2.2.2 – Un ulteriore profilo di inammissibilità consegue, inoltre come rilevato dal controricorrente ed emerso nel corso della discussione – dalla mancanza di specificità del motivo, posto che delle menzionate note di rettifica, genericamente indicate dal ricorrente, non ne viene trascritto il contenuto, nè indicati gli estremi al fine (in tesi) di verificare la circostanza in fatto dell’emissione di tali note per le stesse fatture per le quali sia stato richiesto il rimborso. E’, difatti, principio condiviso che, in tema di emissione di note di rettifica, grava sulla parte che invochi l’esistenza di una nota di rettifica l’onere di provare la corrispondenza tra l’operazione originaria e quella sopravvenuta, mediante l’indicazione di quei dati che risultino idonei a collegare la nota alla fattura, ovvero dimostrando l’identità tra l’oggetto della fattura e delle registrazioni originarie e l’oggetto della registrazione della variazione (Cass., Sez. V, 18 gennaio 2019, n. 1303; Cass., Sez. V, 26 settembre 2018, n. 22940).
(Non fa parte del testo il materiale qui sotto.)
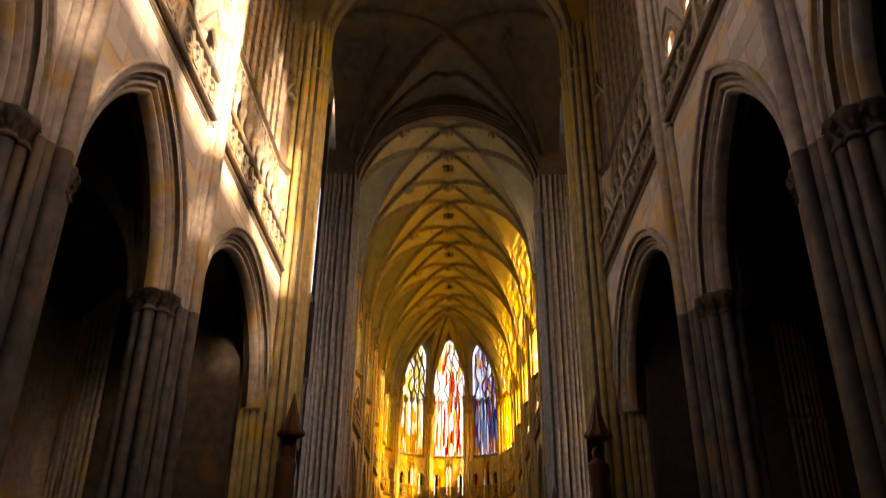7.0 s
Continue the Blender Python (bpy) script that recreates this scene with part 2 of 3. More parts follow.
def vault_bay(y0, L, a, rib_stone, ceiling_label, thick=1.0):
    ceil = base("ceiling", ceiling_label, "vault", kind="structure")
    rows_in, rows_out = [], []
    ny = 32
    for j in range(ny + 1):
        y = L * j / ny
        xd = crease(y, L)
        zw, zd = wall_arch(abs(y - L / 2), L), barrel(crease(y, L))
        half = []
        for i in range(9):
            t = i / 8
            x = WALLX + (xd - WALLX) * t
            z = zw + (zd - zw) * t + 0.22 * math.sin(math.pi * t) * (1 - abs(2 * y / L - 1))
            half.append((x, z))
        for i in range(1, 13):
            x = xd * (1 - i / 12)
            half.append((x, barrel(x)))
        row = [(-x, y0 + y, z) for x, z in half] + [(x, y0 + y, z) for x, z in reversed(half[:-1])]
        rows_in.append(row)
        rows_out.append([(x, yy, z + 0.35) for x, yy, z in row])
    n = len(rows_in[0]) - 1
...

2.2.3 – Ancora, il motivo si rivela inammissibile per insufficienza del parametro normativo, non essendo stata indicata la ragione giuridica per la quale sarebbero state emesse le note di rettifica, posto che ai fini dell’emissione della nota di rettifica IVA occorre indicare, oltre alla realizzazione di un’operazione imponibile, al regolare adempimento e al decorso di un termine infrannuale tra compimento dell’operazione ed emissione della nota, il sopravvenire di una causa idonea all’emissione della nota medesima (Cass., n. 1303/2019, cit.), al fine di fornire elementi tali da ricondurre la variazione dell’importo originariamente fatturato tra le ipotesi contemplate dal D.P.R. n. 633 del 1972, art. 26, comma 2, (Cass., Sez. V, 10 dicembre 2014, n. 25987).

3 – Il secondo motivo, fondato sulla medesima circostanza in fatto dell’emissione delle note di rettifica per le stesse fatture per le quali è stata presentata domanda di rimborso, è ugualmente inammissibile per le medesime considerazioni.

Si aggiunga, quale ulteriore motivo di inammissibilità, la circostanza secondo cui non viene indicato compiutamente il luogo processuale nel quale la questione avrebbe fatto ingresso nel giudizio, essendosi limitato l’Ufficio a riportare le sole deduzioni del grado di appello.

4 – Il terzo motivo è ugualmente inammissibile in quanto il ricorrente non ritrascrive nè il provvedimento impugnato, nè gli atti di parte dai quali desumere il vizio di ultrapetizione.

Il ricorso va, pertanto, rigettato, con spese regolate dalla soccombenza.

P.Q.M.

La Corte, rigetta il ricorso, condanna l’AGENZIA DELLE ENTRATE al pagamento delle spese processuali in favore di SOCIETA’ PER IL PATRIMONIO IMMOBILIARE S.P.IM. SPA e TONO SRL, in solido tra loro, che liquida in complessivi Euro 2.800,00 per compensi, oltre 15% per rimborso spese generali, IVA e CPA come per legge.

Così deciso in Roma, nella Camera di Consiglio, il 17 settembre 2019.